Application letters at the Haskell workshop: suggestion

Marcin 'Qrczak' Kowalczyk qrczak@knm.org.pl
16 Sep 2001 09:30:12 GMT


Sat, 15 Sep 2001 15:44:52 -0500, Duncan Coutts <dcoutts@cray.com> pisze:

> I've been using a few variants: single error, multiple error and multiple
> error/warning types. I'm also particularly pleased with one that has an
> extra combinator which allows seperate 'branches' of an expression to
> combine all the errors (if there are any). That allows multiple
> *independant* errors to be returned to the user rather than just the first one.

Parsec does this and similar things. It tries to generate reasonable
messages of the form "expecting foo, found bar" or "unexpected bar"
annotated with source position, making use of labels of higher level
syntactic constructs inserted in the grammar as well as individual
characters matched.

I was also experimenting with this. Recently I had no time to work
on this, but I will finish it sometime. It's surprisingly hard to
get right in all cases, and there are non-obvious decisions to take.

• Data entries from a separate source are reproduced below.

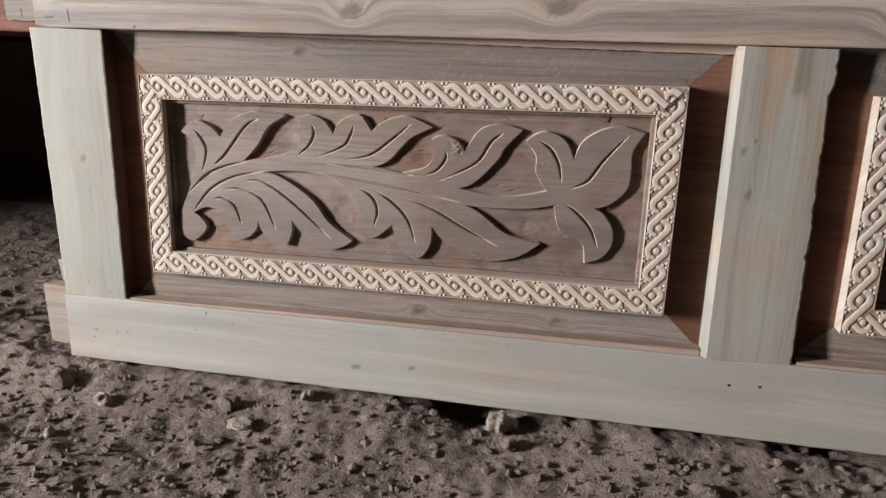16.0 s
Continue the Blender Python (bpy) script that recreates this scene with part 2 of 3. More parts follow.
M_BOT = wood("teak_bottom_rail", (0.475, 0.45, 0.40), (0.405, 0.378, 0.332), (0.24, 0.208, 0.175), knots=((0.79, 0.1, 0.008, -0.6), (1.12, 0.062, 0.012, 0.5), (0.245, 0.061, 0.0035, 0.5), (0.30, 0.066, 0.003, 0.5)), seed=4.2, band=9.0, darkness=0.18, blush=0.45, green=0.14, fibre=0.1, fuzz=0.00022, tear=0.2,
             patches=((-0.045, 0.13, 0.081, 0.0945, 0.0, (0.33, 0.32, 0.28), 0.5), (0.2, 0.5, 0.070, 0.079, 0.0, (0.50, 0.43, 0.36), 0.5), (0.62, 1.1, 0.06, 0.09, 0.0, (0.55, 0.475, 0.40), 0.45)))
M_STILE = wood("teak_stile", (0.425, 0.415, 0.36), (0.365, 0.353, 0.303), (0.24, 0.215, 0.18), along="z", knots=((0.243, -0.033, 0.0042, 0.9),), seed=9.4, band=12.0, darkness=0.36, sway=0.06, blush=0.4, green=0.24, fibre=0.1, fuzz=0.00018, tear=0.3,
               patches=((0.31, 0.37, -0.08, -0.01, 0.0, (0.42, 0.385, 0.335), 0.5), (0.12, 0.23, -0.045, -0.028, 0.05, (0.32, 0.30, 0.25), 0.45)))
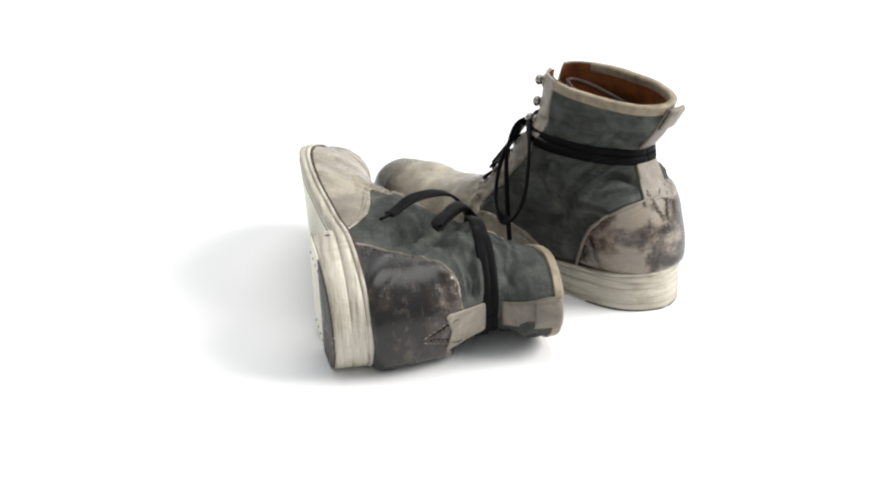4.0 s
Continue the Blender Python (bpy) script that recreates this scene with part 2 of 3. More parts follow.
# cross sections from toe to collar: front x, z; end x, z (None: on the welt); inner and outer half width; front and end y; where the width is full; where it turns in again
SECTIONS = [
    (0.2860, 0.0330, 0.2860, None, 0.004, 0.004, 0.0178, 0.0178, 1.0, 1.0),
    (0.2840, 0.0412, 0.2840, None, 0.010, 0.010, 0.0175, 0.0175, 1.0, 1.0),
    (0.2795, 0.0470, 0.2795, None, 0.018, 0.018, 0.0165, 0.0170, 1.0, 1.0),
    (0.2700, 0.0515, 0.2700, None, 0.025, 0.025, 0.0155, 0.0165, 1.0, 1.0),
    (0.2550, 0.0535, 0.2550, None, 0.030, 0.030, 0.0140, 0.0150, 1.0, 1.0),
    (0.2350, 0.0535, 0.2350, None, 0.036, 0.036, 0.0130, 0.0130, 1.0, 1.0),
    (0.2140, 0.0530, 0.2110, None, 0.040, 0.040, 0.0120, 0.0110, 1.0, 1.0),
    (0.1920, 0.0550, 0.1850, None, 0.044, 0.044, 0.0115, 0.0090, 1.0, 1.0),
    (0.1730, 0.0605, 0.1600, None, 0.043, 0.044, 0.0110, 0.0060, 1.0, 1.0),
    (0.1590, 0.0690, 0.1320, None, 0.039, 0.043, 0.0110, 0.0020, 1.0, 1.0),
    (0.1475, 0.0800, 0.1030, None, 0.037, 0.043, 0.0105, -0.0010, 0.92, 1.0),
    (0.1375, 0.0910, 0.0730, None, 0.037, 0.0425, 0.0100, -0.0020, 0.82, 1.0),
    (0.1300, 0.1005, 0.0430, None, 0.037, 0.0410, 0.0090, -0.0020, 0.72, 1.0),
    (0.1245, 0.1075, 0.0180, None, 0.037, 0.0405, 0.0080, -0.0020, 0.65, 0.80),
    (0.1210, 0.1120, 0.0010, None, 0.037, 0.0405, 0.0070, -0.0015, 0.60, 0.68),
    (0.1195, 0.1140, -0.0018, 0.0400, 0.0375, 0.0410, 0.0065, -0.0010, 0.56, 0.60),
    (0.1185, 0.1160, 0.0018, 0.0600, 0.0385, 0.0430, 0.0060, 0.0, 0.53, 0.55),
    (0.1175, 0.1180, 0.0085, 0.0780, 0.0365, 0.0450, 0.0055, 0.0005, 0.52, 0.52),
    (0.1165, 0.1195, 0.0170, 0.0940, 0.0340, 0.0430, 0.0050, 0.0010, 0.50, 0.50),
    (0.1155, 0.1220, 0.0225, 0.1065, 0.0315, 0.0370, 0.0040, 0.0015, 0.50, 0.50),
    (0.1140, 0.1260, 0.0222, 0.1150, 0.0310, 0.0320, 0.0035, 0.0020, 0.50, 0.50),
    (0.1120, 0.1320, 0.0145, 0.1250, 0.0315, 0.0290, 0.0038, 0.0040, 0.50, 0.50),
    (0.1095, 0.1430, 0.0065, 0.1370, 0.0312, 0.0252, 0.0045, 0.0055, 0.50, 0.50),
    (0.1070, 0.1590, 0.0020, 0.1505, 0.0308, 0.0226, 0.0050, 0.0060, 0.50, 0.50)]
SECTIONS = [(a, b, c, smooth(WELT_Z, max(c, 0.0)) if d is None else d, *rest) for a, b, c, d, *rest in SECTIONS]
NU, NV = 190, 62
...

For example consider the grammar 'A | B C' and input 'BZ'. We should
report that Z was found where C was expected, but do we also report
that possibly B was found where A was expected? Depending on the
situation both choices can make sense.

It depends whether the fact that input began with 'B' really means
that the user wanted to write 'B C' (e.g. if in reality 'B' = 'class';
one rarely writes 'class' when he wants to define something else)
or it's probably an artifact of the grammar and the error is at the
beginning (e.g. if 'B' is an identifier and the rest doesn't look
like any of things which could begin with an identifier; the user
could mean anything, even misspelled a keyword).

Consider the grammar 'A B C | A B D' and input 'ABZ'. Should we
merge errors to the form "expecting C or D, found Z", even if both
occurrences of 'A B' are independent and really produced by more
complex subgrammars? What if lengths of matching prefixes differ?
What if the grammar creator gave meaningful names to 'A B C' and
'A B D' as a whole, so we can't report the error where the mismatch
occurred?

Another complication: we definitely want to perform cuts after enough
has been successfully parsed, so we don't keep it in memory and
won't consider backtracking that far. I managed to do this, slightly
differently than Parsec, but the grammar creator must be aware of this
and insert annotations improving backtracking sometimes. This impacts
error messages a bit.

Getting right descriptions of what was expected or unexpected is not
trivial. For example when there is no separate lexer, we rarely have
anything besides raw characters as "unexpected". We have something
more descriptive only if the grammar explicitly calls 'unexpected'
after successfully parsing something. We really don't want to give
a message like "expecting 'e', found 'i'" when the real cause is
"expecting 'then', found 'thickness'".

Sometimes the grammar doesn't give a name and uses a character
predicate, so we don't have any description to put into error message.
Sometimes the grammar should explicitly mark some parts to not report
them as expected; I was getting silly errors about expected whitespace
or begin of comment, even though I surely know that whitespace is
possible almost everywhere and error messages should concentrate on
syntactic errors instead.

There are many corner cases giving surprising results. For the grammar
'A (comma A)* right_bracket' and input 'A,A,A,A,A,A,A,]' we really
don't want to say for each of the commas that it could be right
bracket instead, even though it would indeed allow to successfully
parse this part, because the real error is probably only at the end.

-- 
 __("<  Marcin Kowalczyk * qrczak@knm.org.pl http://qrczak.ids.net.pl/
 \__/
  ^^                      SYGNATURA ZASTĘPCZA
QRCZAK